Когда Сыркин появился в Милуоки, он уже опубликовал программную книгу сионистов-социалистов “Еврейский вопрос и еврейское социалистическое государство”14 и был знаменит. Голда близко сошлась с его дочерью Мари, которой спустя много лет суждено будет написать... первую биографию Голды Меир.
Другим гостем Мабовичей был Шмарьяху Левин, соратник Сыркина, в ораторском мастерстве не уступавший пророкам15 . Сейчас трудно отыскать в Израиле город, где бы улица не носила его имени. Но еще более волнующими оказались для Голды встречи с молодыми палестинскими евреями - Давидом Бен-Гурионом и Ицхаком Бен-Цви, которые вербовали добровольцев в Еврейский легион.
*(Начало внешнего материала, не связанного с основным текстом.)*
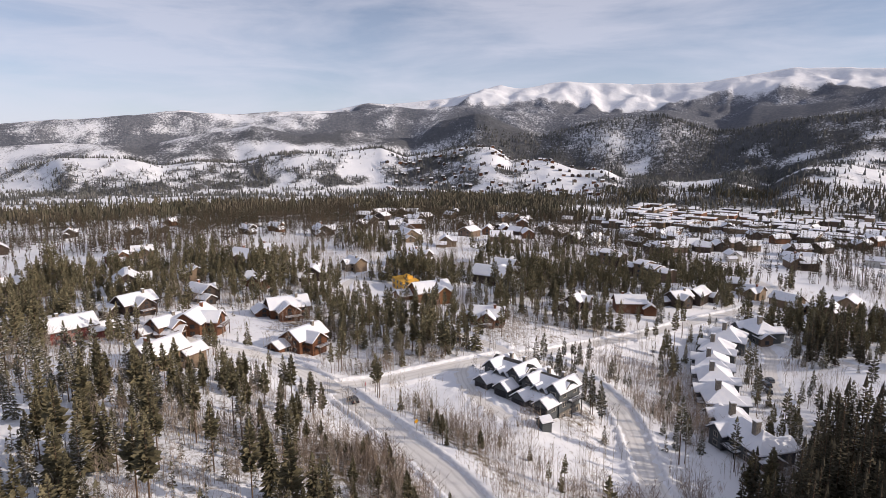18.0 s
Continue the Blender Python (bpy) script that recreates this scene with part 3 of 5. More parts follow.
# Felled or burnt openings and open slopes on the far hills: bearing, distance, half width in degrees, half depth, strength.
CUTS = [
    (-35.7, 2006, 2.7, 1000, 0.5), (-20.5, 1607, 7, 501, 0.4), (-18.9, 2190, 2.5, 40, 0.4), (-9, 2226, 4.8, 40, 0.8), (-1.4, 2274, 3.8, 40, 0.6), (1.6, 2687, 3, 388, 0.8),
    (1.9, 2188, 2.2, 40, 0.5), (2.9, 1759, 4.5, 250, 0.7), (9, 2122, 2.2, 59, 0.8), (9.1, 2275, 5, 60, 0.5), (18.1, 1468, 2.8, 62, 0.8), (18.9, 2275, 3, 40, 0.5),
    (23.5, 2082, 4.9, 71, 0.4), (24.4, 1643, 4.9, 334, 0.9), (25.6, 2262, 4.7, 43, 0.5), (28.9, 1179, 11.9, 97, 0.7), (32.5, 2036, 2.9, 40, 0.4), (38.5, 1725, 1.4, 319, 0.9),
    (39.3, 1759, 3.1, 317, 0.9), (44.4, 2125, 1.3, 40, 0.8), (50, 1583, 2.6, 83, 0.8), (54.5, 1924, 5.8, 359, 0.5)]

# Openings with cleaner edges: corners as bearing and distance.
CLEARINGS = [
    [(11.5, 2160), (6.6, 2150), (6.4, 2030), (9.2, 2020), (11.1, 2080)], [(7.0, 1623), (4.8, 1850), (1.9, 1850), (-1.6, 1850), (0.1, 1534), (3.9, 1455)],
    [(-13.6, 2053), (-16.7, 2093), (-19.7, 2122), (-25.2, 2007), (-25.4, 1700), (-15.5, 1650)], [(-28.3, 2980), (-30.4, 2950), (-34.9, 2193), (-32.9, 2139), (-29.7, 2237)],
    [(-16.3, 2164), (-18.9, 2247), (-21.6, 2251), (-20.6, 2154)],
    [(29.7, 1313), (27.4, 1493), (24.7, 1800), (21.8, 1780), (19.2, 1700), (15.3, 1586), (18.9, 1329), (27.2, 1273)],
    [(42.1, 1472), (39.4, 1700), (38.0, 1720), (36.1, 1680), (36.8, 1410), (39.8, 1390)],
    [(13.5, 2311), (11.1, 2357), (6.6, 2343), (2.7, 3109), (-2.0, 3135), (-1.9, 3068), (0.5, 2300), (3.2, 2285), (4.0, 2275), (8.8, 2268)],
    [(1.3, 2242), (-3.3, 2600), (-6.2, 2291), (-3.5, 2245), (-1.0, 2231)], [(4.5, 2225), (0.3, 2209), (-2.2, 2190), (1.6, 2174)],
    [(25.9, 2221), (22.1, 2315), (16.2, 2316), (18.8, 2241), (23.7, 2186)]]


def in_clearing(az, r, corners):
    """True inside a many-sided opening."""
    odd = np.zeros(np.shape(az), bool)
    for (a0, r0), (a1, r1) in zip(corners, corners[1:] + corners[:1]):
        cross = (r0 > r) != (r1 > r)
        odd ^= cross & (az < (a1 - a0) * (r - r0) / ((r1 - r0) or 1e-6) + a0)
    return odd


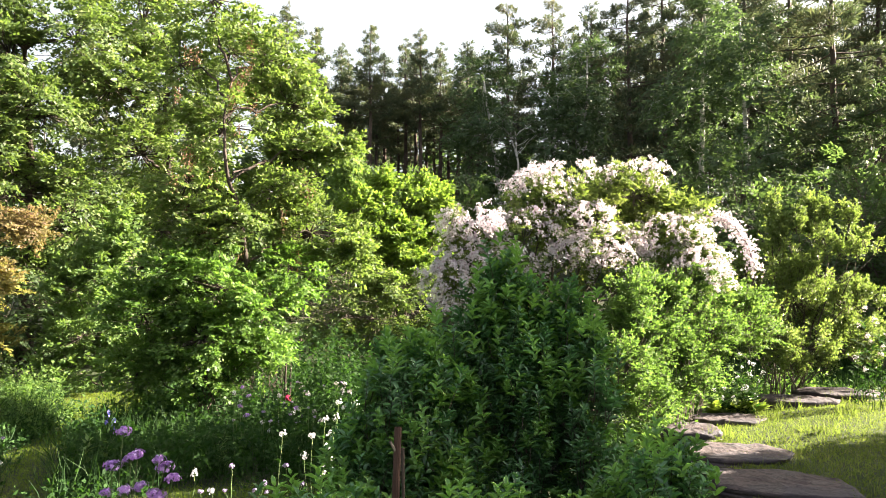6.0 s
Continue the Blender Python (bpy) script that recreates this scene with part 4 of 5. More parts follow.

Она могла прикоснуться к людям, для которых Палестина была не предметом салонных бесед, а конкретной землей, на которой они жили! Никто тогда, разумеется, не подозревал, что средняя дочка Мойши Мабовича спустя 20 лет станет их близким товарищем. Особую роль сыграли рассказы о палестинках, которые делили с мужчинами все тяготы, включая службу в отрядах самообороны.
Голда помнила слова Херцля, клеймившего порядки религиозной среды: “Нация, которая стремится стать равной среди равных, не может не признавать равноправия женщин”. Теперь она с восторгом узнала, что на охрану поселений выезжали брат с сестрой или муж с женой. Юная чувственная Голда уже видела себя в ночном дозоре на пару с возлюбленным...
Самой известной тогда палестинкой была Рахель Янаит - ей предстояло стать женой Бен-Цви. Будущий президент Израиля и его бесстрашная Рахель в 1922 году даже осуществят теракт против строптивого раввина Яакова Исраэля де Хаана, на дух не выносившего сионистов!16 Голда мечтала о славе Рахели и, конечно, не догадывалась, что ее собственная слава затмит всех нынешних знакомых, - за исключением, возможно, лишь Бен-Гуриона.
В 17 лет она вступила в “Рабочие Сиона” и к своему удивлению обнаружила, что отец также захвачен сионизмом и уже является членом той же партии. В Денвер полетело восторженное письмо.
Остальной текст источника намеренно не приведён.